Daniel Oates at 303 Gallery - New York, New York

Art in America, March, 1993 by Brooks Adams

The first solo show, from a 29-year-old Swiss-born artist who now lives in New York, suggested an expanding and contracting worker's day. Relief sculptures of colossal clothing items, such as Uniforms (Hank & Frank), depicting overalls and collarless shirts hanging on wall pegs, shared the sparsely populated gallery space with lilliputian figurines like Happy Workers (Hank & Frank) I which wear the same clothes but are only eight inches tall. In one corner lurked a sculpture of a humongous pair of boots rendered in neoprene and styrofoam; shown unlaced, these looked comfy enough for a giant homeboy to step into. Cowering in another corner on the floor were two grisaille sculptures of an oversize lunchbox and thermos roughly two feet tall. Center stage was occupied by Happy Workers (Bella & Stella) II, diminutive sculptures of cleaning women holding a mop and pail full of "solid" grey water. Roughly the same size as the thermos, these polychrome figures seemed to demarcate one of those on-the-job moments of relative relaxation. Yet the longer you thought about them, the more those chipmunklike faces began to read as images of simpering slavery, which may allude to the plight of illegal aliens in America and to the group of what are known in Switzerland and Germany as Gastarbeiteror "guest workers."

Oates's sculptures are all handmade and extremely laborintensive. Executed by an elaborate process involving clay models, wax casts, second molds, sanding and hand-painting, each piece can take up to six months to complete. This is not readily apparent to the eye, but in hindsight it certainly enhances the subject matter of work, an iconography with a rich 19th-century pedigree including Courbet and Ford Madox Brown. The trope of happy workers also plays off the whole notion of a cottage industry, here rendered obnoxiously appealing in Oates's Disneyesque vision of clean clothes, clean floors and, by extension, clean values. One figurine, Happy Worker (Father Patrick), depicts a benevolent-looking priest. I was tempted to see a typically Swiss fastidiousness in the sculptor's devotion to supervising every excruciating detail of the process and to the somewhat grating finesse of the finished products.

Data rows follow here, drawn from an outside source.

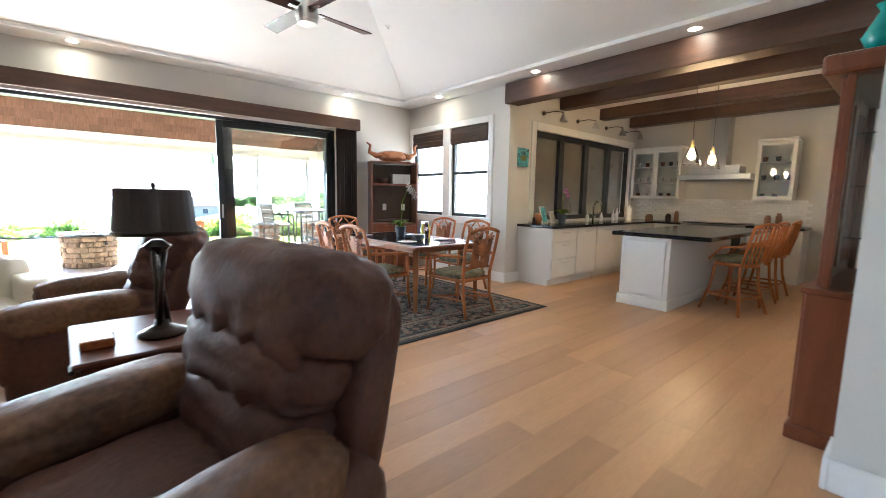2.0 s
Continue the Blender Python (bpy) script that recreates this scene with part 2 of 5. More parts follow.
GREYMESH = mat("taupe_sling", (0.16, 0.13, 0.10), 0.8, fine=200, vary=0.2, bump=0.3)
WATER = mat("pool_water", (0.02, 0.20, 0.34), 0.06, big=2, fine=7, vary=0.15, bump=0.25, depth=0.03)
SEA = mat("sea_water", (0.018, 0.085, 0.20), 0.22, big=0.004, fine=0.05, vary=0.15, bump=0.6, depth=0.6)
# turf colour is darkened to stand for shade in gaps between tufts
GRASSBASE = mat("lawn_turf", (0.055, 0.08, 0.015), 0.9, big=0.7, fine=14, vary=0.35, bump=0.6, depth=0.02, spec=0.03)
BLADE = mat("grass_blade", (0.25, 0.345, 0.06), 0.6, big=0.5, fine=6, vary=0.35, bump=0, piece=0.75, transl=0.6, spec=0.15)
SOIL = mat("red_brown_mulch", (0.09, 0.048, 0.032), 0.95, big=4, fine=30, vary=0.5, bump=0.9, depth=0.03, spec=0.05)
SCRUB = mat("dry_scrub_ground", (0.030, 0.036, 0.013), 0.95, big=0.05, fine=0.6, vary=0.45, bump=0.8, depth=0.3, c2=(0.12, 0.115, 0.05), spec=0.02)
CLIFF = mat("dark_lava_cliff", (0.022, 0.02, 0.016), 0.95, big=0.3, fine=3, vary=0.5, bump=0.8, depth=0.2, c2=(0.05, 0.05, 0.03), spec=0.03)
HILLSCRUB = mat("brown_hill_scrub", (0.042, 0.038, 0.018), 0.9, big=0.05, fine=1, vary=0.35, bump=0, piece=0.4, spec=0.05)
SHRUB2 = mat("pale_scrub_foliage", (0.14, 0.17, 0.055), 0.8, big=0.1, fine=2, vary=0.35, bump=0, piece=0.4, transl=0.4, spec=0.1)
SHRUB = mat("scrub_foliage", (0.075, 0.115, 0.03), 0.8, big=0.1, fine=2, vary=0.35, bump=0, piece=0.45, transl=0.25, spec=0.15)
FOL1 = mat("mid_green_leaf", (0.13, 0.21, 0.04), 0.55, big=2, fine=20, vary=0.25, bump=0, piece=0.45, transl=0.55, spec=0.15)
FOL2 = mat("yellow_green_leaf", (0.27, 0.35, 0.035), 0.5, big=2, fine=20, vary=0.25, bump=0, piece=0.4, transl=0.55, spec=0.15)
FOL3 = mat("dusty_green_leaf", (0.25, 0.31, 0.12), 0.55, big=2, fine=20, vary=0.25, bump=0, piece=0.4, transl=0.55, spec=0.15)
PALMLEAF = mat("palm_leaflet", (0.05, 0.10, 0.028), 0.4, big=1, fine=12, vary=0.25, bump=0, piece=0.35, transl=0.35, spec=0.15)
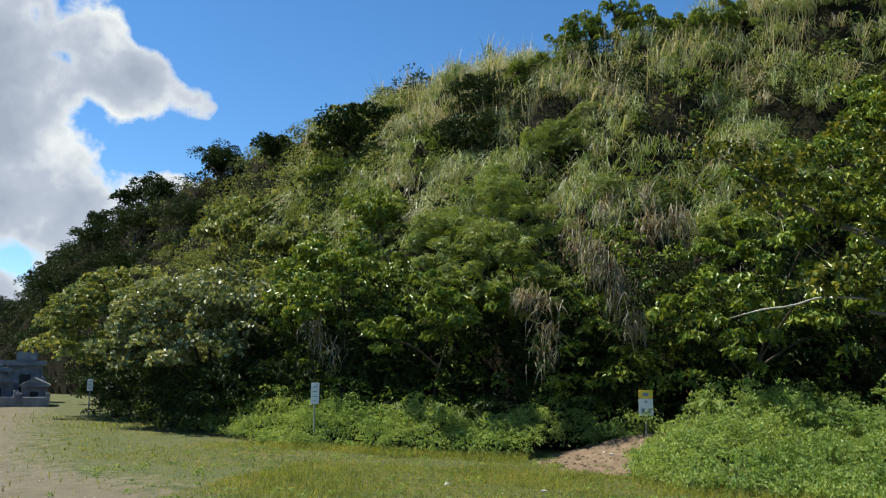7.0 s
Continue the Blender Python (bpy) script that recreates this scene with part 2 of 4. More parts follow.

Oates's process lends a certain willful perversity to objects which initially look mass-produced. in this respect, he partakes of a new zeitgeist which emphasizes hand-crafted renditions of diminutive clothing, as in the tiny apparel sculptures of Charles LeDray. Oates's objets differ from the manufactured work of Jeff Koons in that the younger artist's imagery is not appropriated from popular sources; each of these proletarian icons was, somewhat unbelievably, invented by Oates. The prosentation of the smaller figurines on metal shelving may seem derivative of Haim Steinbach and the convention of exhibiting workers' suits as social sculpture has an obvious precedent in Joseph Beuys. Yet this show provided a refreshing space for ruminating on the fate of the original work, and worker, in an age of appropriation.